Regular maintenance tasks for CTOs include:

• Weekly Checks: Inspect air inlet filters for dirt, visually check for hot spots or abnormal sounds, and verify fuel train integrity.
• Monthly Checks: Lubricate fan and motor bearings, inspect burner linkage, and check fan drive belts.
• Quarterly/Semi-Annual Inspections: Inspect heat exchangers for cracks or fouling, examine internal insulation, and calibrate control systems.
• Annual Inspections: Comprehensive evaluation of mechanical and electrical components by qualified service engineers.

Catalyst Management

The catalyst bed is the heart of the CTO and requires specific attention. Catalyst deactivation or “poisoning” can occur due to contaminants like particulates, heavy metals, sulfur, or halogenated compounds in the gas stream.

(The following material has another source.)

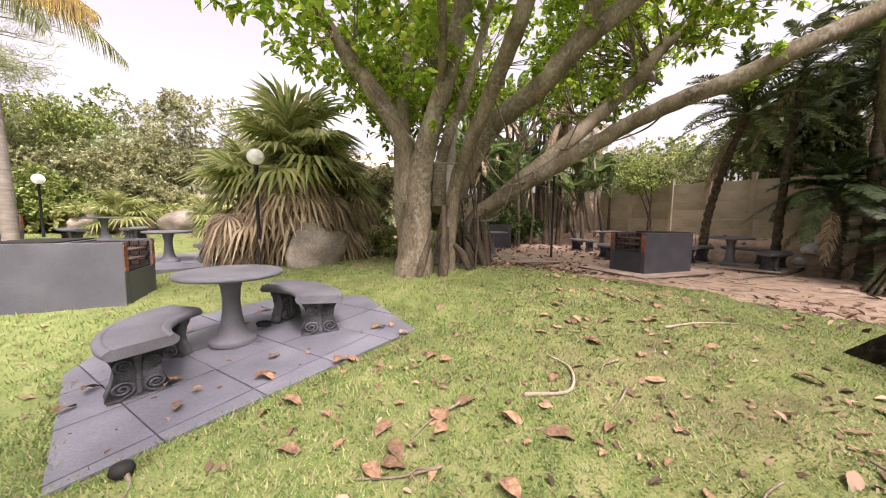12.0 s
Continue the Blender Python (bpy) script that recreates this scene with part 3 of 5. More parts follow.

• Catalyst Activity Tests: Regular testing ensures optimal performance.
• Dust Removal: Air lancing can be used to remove dust buildup.
• Decarbonization (“Burn-out”): High-temperature decarbonization may be performed to restore catalyst activity.
• Replacement: Catalysts typically have a lifespan and may require replacement every 4-5 years, depending on the application and operating conditions.

Conclusion

Catalytic thermal oxidizers represent a sophisticated and environmentally responsible solution for industrial air pollution control, particularly for volatile organic compounds and hazardous air pollutants. By leveraging the power of catalysts, these systems provide high destruction efficiency at significantly lower operating temperatures, leading to substantial energy savings, reduced emissions of secondary pollutants like NOx, and enhanced operational flexibility. As industries continue to strive for cleaner production and stricter environmental compliance, CTOs will remain an indispensable technology in the ongoing effort to protect air quality and foster a more sustainable future.